§ Directive
Tell how many lines include the string "Python". Answer with a single number.

___ Information provided ___

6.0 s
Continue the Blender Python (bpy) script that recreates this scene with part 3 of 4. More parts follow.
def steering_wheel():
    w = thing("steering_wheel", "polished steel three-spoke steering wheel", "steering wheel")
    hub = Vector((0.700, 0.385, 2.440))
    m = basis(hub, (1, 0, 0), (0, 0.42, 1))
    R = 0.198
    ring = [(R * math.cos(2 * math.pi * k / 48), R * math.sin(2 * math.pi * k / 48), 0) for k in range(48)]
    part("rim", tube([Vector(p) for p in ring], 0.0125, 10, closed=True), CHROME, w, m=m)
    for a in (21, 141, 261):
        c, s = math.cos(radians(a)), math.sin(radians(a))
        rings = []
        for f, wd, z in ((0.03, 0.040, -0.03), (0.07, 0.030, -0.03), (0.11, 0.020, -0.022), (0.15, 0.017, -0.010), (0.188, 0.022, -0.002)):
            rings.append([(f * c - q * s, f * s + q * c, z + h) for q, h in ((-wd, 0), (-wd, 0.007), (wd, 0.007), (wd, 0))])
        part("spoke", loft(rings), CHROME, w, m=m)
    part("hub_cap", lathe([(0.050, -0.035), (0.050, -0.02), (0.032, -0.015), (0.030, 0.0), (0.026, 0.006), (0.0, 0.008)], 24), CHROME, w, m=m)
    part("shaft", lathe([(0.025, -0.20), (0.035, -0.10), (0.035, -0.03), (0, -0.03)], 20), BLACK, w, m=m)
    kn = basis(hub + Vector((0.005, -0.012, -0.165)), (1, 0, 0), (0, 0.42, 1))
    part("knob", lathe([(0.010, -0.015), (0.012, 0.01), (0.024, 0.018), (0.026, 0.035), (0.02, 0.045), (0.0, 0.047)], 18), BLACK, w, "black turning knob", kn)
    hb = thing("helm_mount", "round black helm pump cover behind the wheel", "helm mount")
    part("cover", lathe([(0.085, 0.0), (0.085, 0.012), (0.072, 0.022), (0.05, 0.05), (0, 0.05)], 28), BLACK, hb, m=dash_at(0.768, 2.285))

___
___ Information provided ___

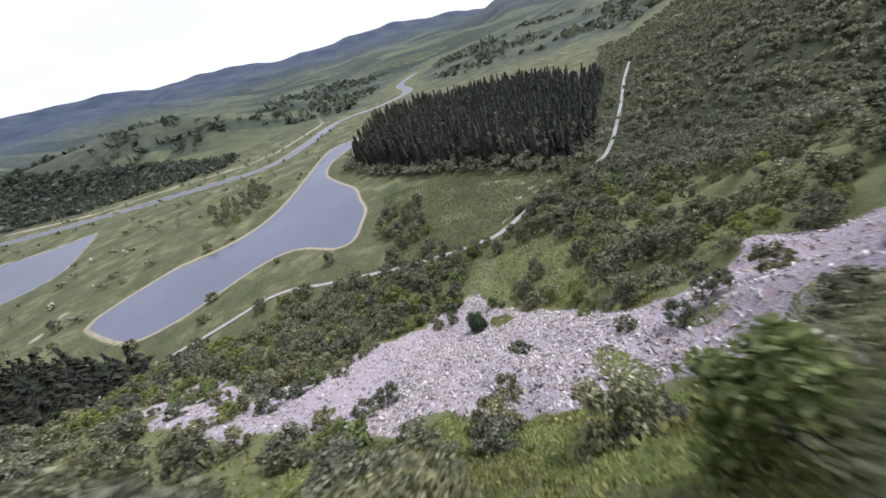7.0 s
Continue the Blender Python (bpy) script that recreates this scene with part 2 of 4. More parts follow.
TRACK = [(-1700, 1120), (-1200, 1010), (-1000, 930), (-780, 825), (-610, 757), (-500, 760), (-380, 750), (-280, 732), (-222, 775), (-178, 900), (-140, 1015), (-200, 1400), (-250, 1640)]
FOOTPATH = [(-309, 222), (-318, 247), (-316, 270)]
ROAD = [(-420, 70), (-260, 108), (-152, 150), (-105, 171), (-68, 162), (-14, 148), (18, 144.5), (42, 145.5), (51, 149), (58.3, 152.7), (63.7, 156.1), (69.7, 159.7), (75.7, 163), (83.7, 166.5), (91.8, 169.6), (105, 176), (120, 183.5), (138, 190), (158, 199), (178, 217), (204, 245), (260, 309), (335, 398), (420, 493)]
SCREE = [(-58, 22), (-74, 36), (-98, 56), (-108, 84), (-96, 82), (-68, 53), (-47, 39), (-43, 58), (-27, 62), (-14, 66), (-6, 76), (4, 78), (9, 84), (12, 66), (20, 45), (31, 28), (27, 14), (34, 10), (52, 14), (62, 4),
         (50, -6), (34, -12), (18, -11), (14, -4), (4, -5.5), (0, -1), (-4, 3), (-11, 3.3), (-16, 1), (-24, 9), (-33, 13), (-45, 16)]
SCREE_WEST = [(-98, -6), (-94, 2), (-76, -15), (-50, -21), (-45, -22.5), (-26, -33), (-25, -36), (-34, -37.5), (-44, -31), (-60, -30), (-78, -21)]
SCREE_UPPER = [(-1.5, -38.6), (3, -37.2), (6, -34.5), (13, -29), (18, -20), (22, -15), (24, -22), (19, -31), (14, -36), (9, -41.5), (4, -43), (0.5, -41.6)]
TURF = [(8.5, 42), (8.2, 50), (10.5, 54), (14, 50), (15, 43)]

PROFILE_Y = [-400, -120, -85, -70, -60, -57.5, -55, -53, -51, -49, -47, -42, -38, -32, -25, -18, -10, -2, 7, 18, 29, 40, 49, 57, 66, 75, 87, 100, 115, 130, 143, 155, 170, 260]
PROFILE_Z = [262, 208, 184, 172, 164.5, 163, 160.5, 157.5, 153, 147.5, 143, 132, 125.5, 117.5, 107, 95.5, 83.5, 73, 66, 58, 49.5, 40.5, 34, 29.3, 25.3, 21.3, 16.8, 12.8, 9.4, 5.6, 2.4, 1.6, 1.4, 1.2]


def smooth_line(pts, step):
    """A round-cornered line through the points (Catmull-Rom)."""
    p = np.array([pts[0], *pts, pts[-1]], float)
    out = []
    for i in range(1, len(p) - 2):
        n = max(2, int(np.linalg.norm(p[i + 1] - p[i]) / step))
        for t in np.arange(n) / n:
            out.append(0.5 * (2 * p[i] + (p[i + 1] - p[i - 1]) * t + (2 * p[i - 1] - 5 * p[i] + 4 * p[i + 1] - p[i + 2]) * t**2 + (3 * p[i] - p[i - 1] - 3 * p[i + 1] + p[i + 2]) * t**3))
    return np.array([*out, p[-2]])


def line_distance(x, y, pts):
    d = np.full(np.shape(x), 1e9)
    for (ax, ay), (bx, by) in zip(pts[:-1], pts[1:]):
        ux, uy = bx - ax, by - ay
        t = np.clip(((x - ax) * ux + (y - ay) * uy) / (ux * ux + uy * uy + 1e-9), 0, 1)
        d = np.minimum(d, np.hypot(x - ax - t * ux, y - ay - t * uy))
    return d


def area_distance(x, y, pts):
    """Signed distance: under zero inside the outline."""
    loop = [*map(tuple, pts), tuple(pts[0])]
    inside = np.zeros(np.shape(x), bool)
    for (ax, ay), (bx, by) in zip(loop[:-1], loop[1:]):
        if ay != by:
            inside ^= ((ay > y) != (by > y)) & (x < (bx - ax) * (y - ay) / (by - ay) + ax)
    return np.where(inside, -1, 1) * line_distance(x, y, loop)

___
___ Information provided ___

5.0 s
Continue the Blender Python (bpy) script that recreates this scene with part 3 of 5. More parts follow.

___

§ Result below
3